Pour sa compagne Béatrice Legrain dite "Béa", qui "dans ce dossier veut apparaître comme une prostituée et non comme une proxénète ", le procureur requiert trois mois avec sursis et 5.000 euros d'amende. Dans le volet du Carlton, le parquet a également requis 15 mois d'emprisonnement avec sursis et 2.500 euros d'amende contre René Kojfer, ancien chargé des relations publiques de l'hôtel. Ainsi que 8 mois avec sursis et 10.000 euros d'amende contre Hervé Franchois, propriétaire du Carlton et Francis Henrion, directeur de l'établissement.

"Le prévenu nous ment, mais c'est une intime conviction"

Les amis de DSK maintenant. Fabrice Paszkowski a organisé 15 soirées, rappelle la substitut du procureur, il "apparaît comme un véritable ambitieux, prêt à tout pour plaire aux puissants ". Recruteur, intermédiaire "mais son rôle le plus fondamental aura été celui de financeur ", dit-elle. Le procureur requiert deux ans de prison avec sursis et 20.000 euros d'amende. Même réquisitions concernant David Roquet : difficile de savoir ce qui l'a motivé à suivre Fabrice Pazskowski dit la substitut, est-il "naïf ou dévoré d'ambition " ?

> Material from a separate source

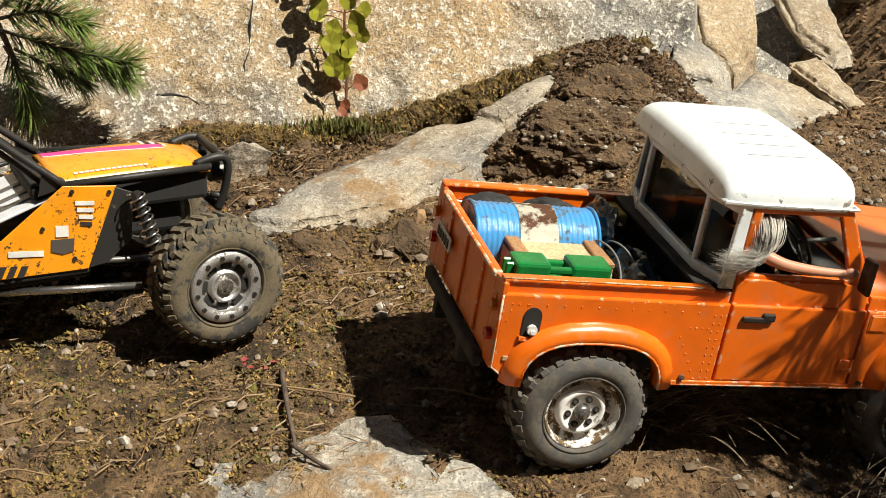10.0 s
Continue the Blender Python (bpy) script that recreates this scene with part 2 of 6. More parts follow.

Jean-Chrisophe Lagarde enfin, ancien commissaire divisionnaire chef de la sûreté départementale du Nord, qui a maintenu aux audiences ne pas savoir qu'il avait affaire à des prostituées. Le procureur n'est pas tendre avec lui : "Son absence de discernement est inquiétant pour un policier de son niveau ". "Le prévenu nous ment ","mais il s'agit là d'une intime conviction ". Trop léger pour fonder une condamnation, le procureur demande donc la relaxe pour Jean-Christophe Lagarde pour les charges de proxénétisme, mais trois mois avec sursis et 5.000 euros d'amende pour le volet financier. Relaxe requise également en matière de proxénétisme pour l'ancienne compagne de Fabrice Paszkowski, Virginie Dufour, mais six mois avec sursis et une amende de 3.000 euros pour le volet financier. 

 

"Il y a des gens abîmés par la vie des deux côtés de la barre " a également  constaté le procureur lors de son réquisitoire. "Les prévenus ont déjà payé au prix fort leur mise en cause ", "certains ont tout perdu, leur travail, leur honneur, leur réputation, et je vous demande d'en tenir compte au moment de votre délibéré " a-t-il indiqué aux magistrats. Et puis le procureur a conclu : "Mon rôle c'est aussi de dire que ce qui m'a frappé, c'est l'absence totale de considération pour les femmes " dans ce dossier. Sûr que les trois avocats de DSK reviendront sur cette question, ils plaident chacun leur tour dès la reprise de l'audience mercredi à 9h30.